April 9, 2012 by markstani
To date, I’ve completed twelve-and-a-third of the fifteen books longlisted for this year’s Independent Foreign Fiction Prize, and it’s fair to say they have, for a large part, presented a bleak and gruelling read.
Two have considered the Holocaust (and a third, Umberto Eco’s The Prague Cemetery, the evils of anti-Semitism); two more have presented very different chronicles of the AIDS epidemic; love, loss, injustice and general brutality have marked out others.
It’s quite a contrast to 2011’s South America-dominated Prize, which proved emphatically that literary contenders could still be sexy: think the carnivalesque heat of Santiago Roncagliolo’s worthy winner, ‘Red April’; Shuichi Yoshida’s riveting paen to post-modern Japan, ‘Villain’; even Michal Witkowski’s riotous ‘Lovetown’.
Sexiness, of course, is not to be confused with sex, but since I’ve cunningly strayed onto the subject, it should be noted that for this year’s contenders, celibacy would have been an all-round better option.
There’s plenty of sex in ‘Parallel Stories’, but then, at one thousand, one hundred and thirty-three pages, there’s plenty of just about everything, and the sex is for a large part squelchy and sexless. There’s irresponsible, kamikaze sex in Hate: A Romance, which is in no way as good as it sounds. There’s underage sex in Blooms Of Darkness, and awful, brutal, repulsive sex in both The Emperor Of Lies and Seven Houses In France. There’s sad, hopeless sex in Dream Of Ding Village, and no hope of sex in either ‘The Prague Cemetery’, whose narrator is repulsed by the idea; in Alice, where everyone seems to die before they get the chance; or in From The Mouth Of The Whale, whose main character is hampered by being marooned alone on an Icelandic rock (although there is, as is pointed out in the comments below, a bizarre scene where a giant has sex with his own shadow).

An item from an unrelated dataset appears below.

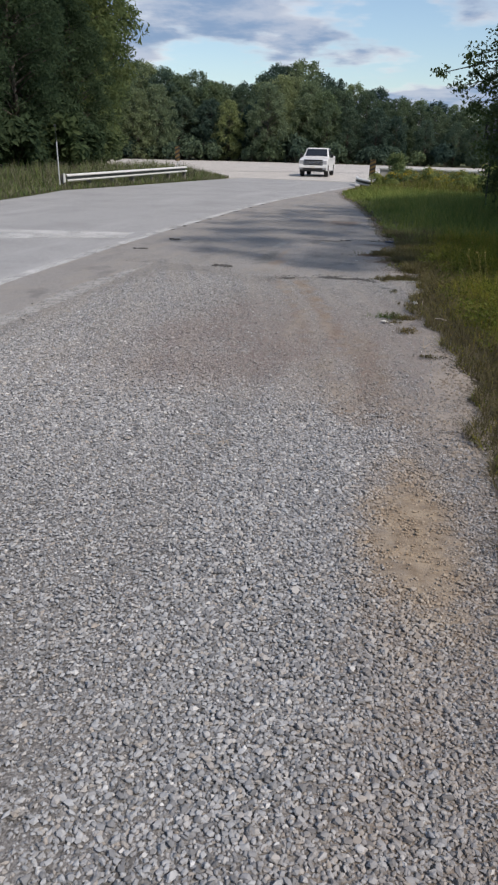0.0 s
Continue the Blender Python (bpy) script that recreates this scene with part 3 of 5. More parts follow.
SUNK_V, SUNK_F = (OCT_V[:5] - (0, 0, 0.25)) * (1, 1, 1.15), OCT_F[:4]  # bedded stones: only the upper half stands out


def stones(name, xy, size, z, tv, tf, mat=None):
    """Worn crushed stones, one mesh: each a dented, squashed and turned copy of a small solid."""
    n_ = len(xy)
    v = np.repeat(tv[None], n_, 0) * (1 + rng.uniform(-0.36, 0.22, (n_, len(tv), 1)))
    v = v + rng.normal(0, 0.12, v.shape)
    v *= (size[:, None] * np.stack([rng.uniform(0.85, 1.35, n_), rng.uniform(0.7, 1.0, n_), rng.uniform(0.5, 0.8, n_)], -1))[:, None, :]
    a, b = rng.uniform(0, 2 * np.pi, n_), rng.normal(0, 0.5, n_)
    ca, sa, cb, sb = np.cos(a)[:, None], np.sin(a)[:, None], np.cos(b)[:, None], np.sin(b)[:, None]
    x, y, zz = v[..., 0], v[..., 1], v[..., 2]
    y, zz = y * cb - zz * sb, y * sb + zz * cb
    x, y = x * ca - y * sa, x * sa + y * ca
    out = np.stack([x + xy[:, :1], y + xy[:, 1:], zz + z[:, None]], -1)
    f = tf[None] + (np.arange(n_) * len(tv))[:, None, None]
    return new(name, array_mesh(name, out.reshape(-1, 3), f.reshape(-1, 3), mat or M_STONE))


def scatter(x0, x1, y0, y1, step, jitter=0.5):
    ax, ay_ = np.meshgrid(np.arange(x0, x1, step), np.arange(y0, y1, step))
    p = np.stack([ax.ravel(), ay_.ravel()], -1)
    return p + rng.uniform(-jitter, jitter, p.shape) * step


def lumps(p, k, s=0.0):
    """Smooth patchy values round 0."""
    x, y = p[:, 0] * k + s, p[:, 1] * k - s
    return (np.sin(1.7 * x + 0.9 * np.sin(1.3 * y + s)) + np.sin(2.3 * y + 1.1 * np.sin(0.7 * x)) + np.sin(1.1 * (x + y) + s)) / 3


def keep(p, chance):
    return p[rng.uniform(0, 1, len(p)) < chance]


def bank(p):
    """The bare strip of pale dirt beside the grass."""
    return np.clip((p[:, 0] - 0.72 + 0.08 * lumps(p, 4.0, 3.0)) / 0.12, 0, 1) * np.clip((p[:, 1] - 2.3) / 0.6, 0, 1) * np.clip((6.2 - p[:, 1]) / 0.5, 0, 1)


def middle(p):
    """Distance across from the line along which the ground is passed nearest."""
    return np.abs(p[:, 0] - np.interp(p[:, 1], (0, 3, 5, 7, 9.5), (0.2, -0.05, 0.05, -0.3, -1.0)))


def on_track(p):
    line = p[:, 0] - 0.40 + 0.018 * p[:, 1] ** 2 + 0.06 * lumps(p, 3.0)
    t_ = np.exp(-(line / 0.12) ** 2) + 0.8 * np.exp(-((line + 0.33) / 0.10) ** 2)
    return np.clip(t_ * np.clip((p[:, 1] - 4.4) / 1.5, 0, 1), 0, 1)


def on_sand(p):
    """The smooth patch of pale sand."""
    d = np.hypot((p[:, 0] - 0.60 + 0.10 * (p[:, 1] - 1.75) + 0.06 * lumps(p, 6.0) + 0.04 * lumps(p, 17.0, 4.0)) / 0.24, (p[:, 1] - 1.8 + 0.12 * lumps(p, 9.0, 1.0)) / 0.72)
    return np.clip((1.2 - d) / 0.7, 0, 1) * np.clip(0.93 + 0.5 * lumps(p, 8.0, 2.0), 0.3, 1)


def on_clay(p):
    """The bare streak of pale clay beside the brown band."""
    x0 = np.interp(p[:, 1], (3.3, 3.7, 4.2, 4.9, 5.6), (0.22, 0.09, -0.06, -0.24, -0.36)) + 0.05 * lumps(p, 6.0, 1.0)
    return np.exp(-((p[:, 0] - x0) / 0.10) ** 2) * np.clip((p[:, 1] - 3.2) / 0.4, 0, 1) * np.clip((5.6 - p[:, 1]) / 0.7, 0, 1) * np.clip(0.8 + 0.6 * lumps(p, 9.0, 5.0), 0.2, 1)


# coarse loose gravel at the start of the walk
p = scatter(-3.75, 1.05, -0.9, 9.7, 0.0130)
side = np.clip((p[:, 0] - 0.2 + 0.62 * (p[:, 1] + 1.68)) / 0.5 + 0.3, 0.12, 1)
coarse = 1.0 - np.clip((p[:, 1] - 3.9 - 3.4 * np.clip((-1.3 - p[:, 0]) / 1.0, 0, 1) * np.clip((3.75 + p[:, 0]) / 0.3, 0, 1) + 0.7 * lumps(p, 1.5) + 0.35 * lumps(p, 4.0, 2.0) + 0.9 * np.clip(p[:, 0] + 0.5, -1, 1.5)) / 2.2, 0, 0.97)
p = keep(p, side * coarse * (1 - 0.6 * bank(p)) * (1 - 0.72 * on_track(p)) * (1 - 0.96 * on_sand(p)) * (1 - 0.85 * on_clay(p)) * (1 - 0.45 * packed(p)) * (0.95 + 0.12 * lumps(p, 2.0)))
size = 0.0080 * (1 - 0.35 * on_sand(p)) * np.clip(rng.lognormal(0, 0.28, len(p)), 0.55, 1.9) * np.interp(p[:, 1], (1, 3.6, 5.0), (1.08, 1.04, 0.76)) * (1 + 0.38 * np.clip((-0.5 - p[:, 0]) / 0.9, 0, 1) * np.clip((p[:, 1] - 1.6) / 1.8, 0, 1))
z = bed_z(p[:, 0], p[:, 1]) + size * rng.uniform(-0.1, 1.1, len(p))
near = middle(p) < 0.62
lab = "loose coarse grey crushed stone"
tagged(stones("coarse_gravel", p[near], size[near], z[near], ICO_V, ICO_F), lab, "gravel", kind="stuff")
tagged(stones("coarse_gravel", p[~near], size[~near], z[~near], OCT_V, OCT_F), lab, "gravel", kind="stuff")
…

Furthermore – and thanks to Gary at The Parrish Lantern for pointing this out! – there is Bad Sex Award Sex in Haruki Marukami’s ‘1Q84’, for this, er, part in particular:
A freshly made ear and a freshly made vagina look very much alike, Tengo thought. Both appeared to be turned outward, trying to listen closely to something – something like a distant bell.

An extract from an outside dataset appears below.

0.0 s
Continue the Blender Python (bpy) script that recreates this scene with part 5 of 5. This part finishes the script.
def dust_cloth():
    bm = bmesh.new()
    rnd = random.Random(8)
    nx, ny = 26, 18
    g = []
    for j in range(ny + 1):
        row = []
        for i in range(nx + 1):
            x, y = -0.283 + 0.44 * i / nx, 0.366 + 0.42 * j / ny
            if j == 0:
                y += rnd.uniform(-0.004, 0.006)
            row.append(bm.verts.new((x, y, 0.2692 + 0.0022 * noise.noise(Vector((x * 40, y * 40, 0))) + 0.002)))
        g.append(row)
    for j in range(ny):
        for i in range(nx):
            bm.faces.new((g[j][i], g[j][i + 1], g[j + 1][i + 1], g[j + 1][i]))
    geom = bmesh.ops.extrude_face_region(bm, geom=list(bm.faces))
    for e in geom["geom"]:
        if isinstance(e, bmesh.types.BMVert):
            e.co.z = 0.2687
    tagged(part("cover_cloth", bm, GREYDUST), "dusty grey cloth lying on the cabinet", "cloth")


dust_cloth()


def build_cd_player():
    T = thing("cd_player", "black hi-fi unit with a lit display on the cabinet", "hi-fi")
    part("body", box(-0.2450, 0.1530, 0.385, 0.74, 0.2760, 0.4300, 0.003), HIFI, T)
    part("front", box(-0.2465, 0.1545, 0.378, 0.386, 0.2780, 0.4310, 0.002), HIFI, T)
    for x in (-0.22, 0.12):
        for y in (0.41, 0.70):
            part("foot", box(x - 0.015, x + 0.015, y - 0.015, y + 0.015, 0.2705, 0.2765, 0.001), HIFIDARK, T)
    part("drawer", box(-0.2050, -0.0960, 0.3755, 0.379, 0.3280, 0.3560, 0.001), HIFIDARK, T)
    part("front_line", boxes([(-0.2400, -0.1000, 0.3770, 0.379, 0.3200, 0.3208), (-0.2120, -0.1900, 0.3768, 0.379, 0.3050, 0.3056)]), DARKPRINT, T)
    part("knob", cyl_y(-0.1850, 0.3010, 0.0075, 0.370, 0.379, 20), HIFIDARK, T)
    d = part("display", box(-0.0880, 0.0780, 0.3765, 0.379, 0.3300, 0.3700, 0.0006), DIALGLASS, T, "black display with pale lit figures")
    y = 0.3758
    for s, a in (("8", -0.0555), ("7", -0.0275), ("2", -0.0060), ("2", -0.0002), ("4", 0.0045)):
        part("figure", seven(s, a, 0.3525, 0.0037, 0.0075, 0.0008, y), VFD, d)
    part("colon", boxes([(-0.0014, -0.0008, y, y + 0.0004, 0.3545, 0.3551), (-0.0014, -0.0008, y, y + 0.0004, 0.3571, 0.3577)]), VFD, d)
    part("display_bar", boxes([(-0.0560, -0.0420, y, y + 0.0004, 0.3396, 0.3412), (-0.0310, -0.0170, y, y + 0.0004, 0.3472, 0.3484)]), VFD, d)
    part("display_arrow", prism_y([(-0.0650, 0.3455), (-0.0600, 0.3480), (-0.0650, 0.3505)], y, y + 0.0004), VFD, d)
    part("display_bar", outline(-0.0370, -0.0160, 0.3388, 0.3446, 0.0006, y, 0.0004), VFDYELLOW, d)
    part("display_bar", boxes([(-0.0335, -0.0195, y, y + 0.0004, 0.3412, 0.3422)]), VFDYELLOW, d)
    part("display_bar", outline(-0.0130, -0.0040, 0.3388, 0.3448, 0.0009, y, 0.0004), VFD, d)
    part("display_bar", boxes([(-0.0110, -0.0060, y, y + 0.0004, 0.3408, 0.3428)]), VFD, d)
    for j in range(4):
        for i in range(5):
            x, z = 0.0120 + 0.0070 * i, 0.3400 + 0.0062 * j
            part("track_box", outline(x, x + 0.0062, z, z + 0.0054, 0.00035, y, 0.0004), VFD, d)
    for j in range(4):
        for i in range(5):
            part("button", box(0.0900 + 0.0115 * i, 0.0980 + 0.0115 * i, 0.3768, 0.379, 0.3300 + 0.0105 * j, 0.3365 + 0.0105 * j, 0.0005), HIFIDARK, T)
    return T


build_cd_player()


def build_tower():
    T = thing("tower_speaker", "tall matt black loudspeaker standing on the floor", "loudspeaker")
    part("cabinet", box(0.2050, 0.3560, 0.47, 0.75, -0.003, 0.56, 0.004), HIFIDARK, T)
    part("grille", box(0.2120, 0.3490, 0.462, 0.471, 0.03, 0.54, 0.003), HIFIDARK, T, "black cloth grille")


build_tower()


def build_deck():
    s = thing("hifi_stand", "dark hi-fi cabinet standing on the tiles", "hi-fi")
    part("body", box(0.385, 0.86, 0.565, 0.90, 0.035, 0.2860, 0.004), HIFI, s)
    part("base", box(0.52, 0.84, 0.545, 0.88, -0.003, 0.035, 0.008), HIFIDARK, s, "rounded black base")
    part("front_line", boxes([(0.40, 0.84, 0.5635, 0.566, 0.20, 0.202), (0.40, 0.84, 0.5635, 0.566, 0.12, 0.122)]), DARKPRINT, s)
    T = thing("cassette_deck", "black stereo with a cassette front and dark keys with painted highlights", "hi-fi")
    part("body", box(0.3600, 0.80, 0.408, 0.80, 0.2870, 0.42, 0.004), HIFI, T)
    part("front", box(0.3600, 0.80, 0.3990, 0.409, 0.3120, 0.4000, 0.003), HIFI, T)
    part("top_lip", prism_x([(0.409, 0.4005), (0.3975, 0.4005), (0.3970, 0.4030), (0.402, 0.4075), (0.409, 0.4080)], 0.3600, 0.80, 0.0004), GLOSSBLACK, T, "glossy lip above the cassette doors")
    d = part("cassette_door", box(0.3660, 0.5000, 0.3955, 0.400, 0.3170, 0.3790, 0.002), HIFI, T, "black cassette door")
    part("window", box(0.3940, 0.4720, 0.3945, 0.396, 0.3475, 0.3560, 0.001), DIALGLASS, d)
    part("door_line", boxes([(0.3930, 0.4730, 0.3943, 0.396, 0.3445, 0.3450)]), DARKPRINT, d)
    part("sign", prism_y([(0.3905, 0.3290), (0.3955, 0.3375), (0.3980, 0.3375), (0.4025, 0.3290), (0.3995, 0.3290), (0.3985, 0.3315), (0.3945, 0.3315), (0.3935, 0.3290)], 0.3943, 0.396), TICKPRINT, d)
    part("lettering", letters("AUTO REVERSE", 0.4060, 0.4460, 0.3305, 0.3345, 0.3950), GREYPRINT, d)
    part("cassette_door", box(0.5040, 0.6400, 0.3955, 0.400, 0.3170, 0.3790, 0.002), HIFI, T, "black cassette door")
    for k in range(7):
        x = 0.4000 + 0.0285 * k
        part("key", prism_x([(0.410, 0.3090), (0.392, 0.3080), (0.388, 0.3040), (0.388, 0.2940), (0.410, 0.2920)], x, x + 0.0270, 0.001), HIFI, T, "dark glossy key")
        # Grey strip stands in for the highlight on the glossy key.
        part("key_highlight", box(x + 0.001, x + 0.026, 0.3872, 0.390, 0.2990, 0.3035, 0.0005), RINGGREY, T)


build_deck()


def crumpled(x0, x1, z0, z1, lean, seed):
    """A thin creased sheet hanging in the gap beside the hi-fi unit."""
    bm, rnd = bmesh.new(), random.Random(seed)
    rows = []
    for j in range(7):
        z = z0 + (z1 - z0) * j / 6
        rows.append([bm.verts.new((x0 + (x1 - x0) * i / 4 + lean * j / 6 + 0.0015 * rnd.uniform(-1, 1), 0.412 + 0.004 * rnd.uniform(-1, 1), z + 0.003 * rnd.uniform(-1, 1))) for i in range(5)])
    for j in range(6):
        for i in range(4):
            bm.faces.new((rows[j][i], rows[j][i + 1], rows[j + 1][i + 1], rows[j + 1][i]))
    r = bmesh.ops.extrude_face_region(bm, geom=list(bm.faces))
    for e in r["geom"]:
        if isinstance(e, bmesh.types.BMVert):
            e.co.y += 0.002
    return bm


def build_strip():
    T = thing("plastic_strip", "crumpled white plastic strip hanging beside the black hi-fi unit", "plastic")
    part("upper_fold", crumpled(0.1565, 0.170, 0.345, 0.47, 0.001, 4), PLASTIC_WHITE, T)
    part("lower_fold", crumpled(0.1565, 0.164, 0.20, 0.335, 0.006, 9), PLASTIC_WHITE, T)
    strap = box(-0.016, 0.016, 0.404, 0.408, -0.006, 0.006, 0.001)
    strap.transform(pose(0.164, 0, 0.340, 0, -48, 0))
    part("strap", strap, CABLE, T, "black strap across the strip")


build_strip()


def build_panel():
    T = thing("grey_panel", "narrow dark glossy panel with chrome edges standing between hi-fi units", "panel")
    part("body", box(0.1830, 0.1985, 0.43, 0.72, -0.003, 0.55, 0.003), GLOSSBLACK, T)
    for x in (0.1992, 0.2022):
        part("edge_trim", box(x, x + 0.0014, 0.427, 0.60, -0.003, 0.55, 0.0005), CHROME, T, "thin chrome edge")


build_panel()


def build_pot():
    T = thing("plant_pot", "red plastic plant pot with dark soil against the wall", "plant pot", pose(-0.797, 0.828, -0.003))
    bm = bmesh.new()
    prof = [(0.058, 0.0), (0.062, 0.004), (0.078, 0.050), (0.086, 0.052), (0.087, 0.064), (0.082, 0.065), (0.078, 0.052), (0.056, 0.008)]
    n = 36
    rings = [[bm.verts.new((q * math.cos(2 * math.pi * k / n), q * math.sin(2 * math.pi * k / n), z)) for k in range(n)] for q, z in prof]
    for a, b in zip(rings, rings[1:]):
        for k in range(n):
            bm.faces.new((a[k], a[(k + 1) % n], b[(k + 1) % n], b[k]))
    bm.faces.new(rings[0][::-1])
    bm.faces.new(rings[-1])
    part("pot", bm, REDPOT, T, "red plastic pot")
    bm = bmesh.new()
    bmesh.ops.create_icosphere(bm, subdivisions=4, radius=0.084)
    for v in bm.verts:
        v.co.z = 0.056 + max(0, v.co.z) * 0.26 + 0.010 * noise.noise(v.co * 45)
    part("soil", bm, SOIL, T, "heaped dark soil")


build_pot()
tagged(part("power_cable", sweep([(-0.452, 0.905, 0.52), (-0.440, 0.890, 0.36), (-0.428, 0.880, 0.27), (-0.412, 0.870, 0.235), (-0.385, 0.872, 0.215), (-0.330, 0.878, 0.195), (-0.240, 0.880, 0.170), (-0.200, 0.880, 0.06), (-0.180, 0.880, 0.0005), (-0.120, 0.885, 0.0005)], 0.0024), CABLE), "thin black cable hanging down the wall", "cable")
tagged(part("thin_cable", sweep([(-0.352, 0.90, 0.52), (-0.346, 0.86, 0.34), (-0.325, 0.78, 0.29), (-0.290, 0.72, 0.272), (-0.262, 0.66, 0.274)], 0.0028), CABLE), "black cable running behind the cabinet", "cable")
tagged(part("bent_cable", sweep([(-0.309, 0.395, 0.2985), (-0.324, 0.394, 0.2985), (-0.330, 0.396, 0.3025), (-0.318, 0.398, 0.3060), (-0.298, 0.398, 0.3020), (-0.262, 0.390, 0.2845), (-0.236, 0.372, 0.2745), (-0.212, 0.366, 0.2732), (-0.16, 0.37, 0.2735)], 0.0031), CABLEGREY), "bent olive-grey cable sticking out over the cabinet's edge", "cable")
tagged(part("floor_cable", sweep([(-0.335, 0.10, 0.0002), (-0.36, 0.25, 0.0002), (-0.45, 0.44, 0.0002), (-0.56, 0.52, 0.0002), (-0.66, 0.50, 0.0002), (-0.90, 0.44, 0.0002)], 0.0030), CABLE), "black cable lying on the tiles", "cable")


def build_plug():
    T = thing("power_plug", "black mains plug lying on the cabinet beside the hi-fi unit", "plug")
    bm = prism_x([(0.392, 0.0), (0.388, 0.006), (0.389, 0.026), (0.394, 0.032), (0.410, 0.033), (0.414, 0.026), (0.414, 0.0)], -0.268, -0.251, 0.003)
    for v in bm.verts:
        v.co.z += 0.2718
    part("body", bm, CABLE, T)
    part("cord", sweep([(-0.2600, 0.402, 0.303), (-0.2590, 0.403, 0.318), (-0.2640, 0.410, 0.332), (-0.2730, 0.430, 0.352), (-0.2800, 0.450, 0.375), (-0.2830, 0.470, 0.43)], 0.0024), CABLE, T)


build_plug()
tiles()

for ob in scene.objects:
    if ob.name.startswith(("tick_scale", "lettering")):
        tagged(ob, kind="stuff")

Far be it from me to suggest that good, healthy, rampant, sexy sex is a pre-requisite of a Prize-winning novel. I am neither advocating nor expecting a heap of Black Lace titles to crop up on this year’s Booker longlist (though it would be worth it purely for the looks on the purists’ faces). It’s just, in my view, one example of why I believe this year’s IFFP longlist has, for all its undoubted literary might, and for its bravery in tackling important and harrowing issues, lacked a little of its usual libido.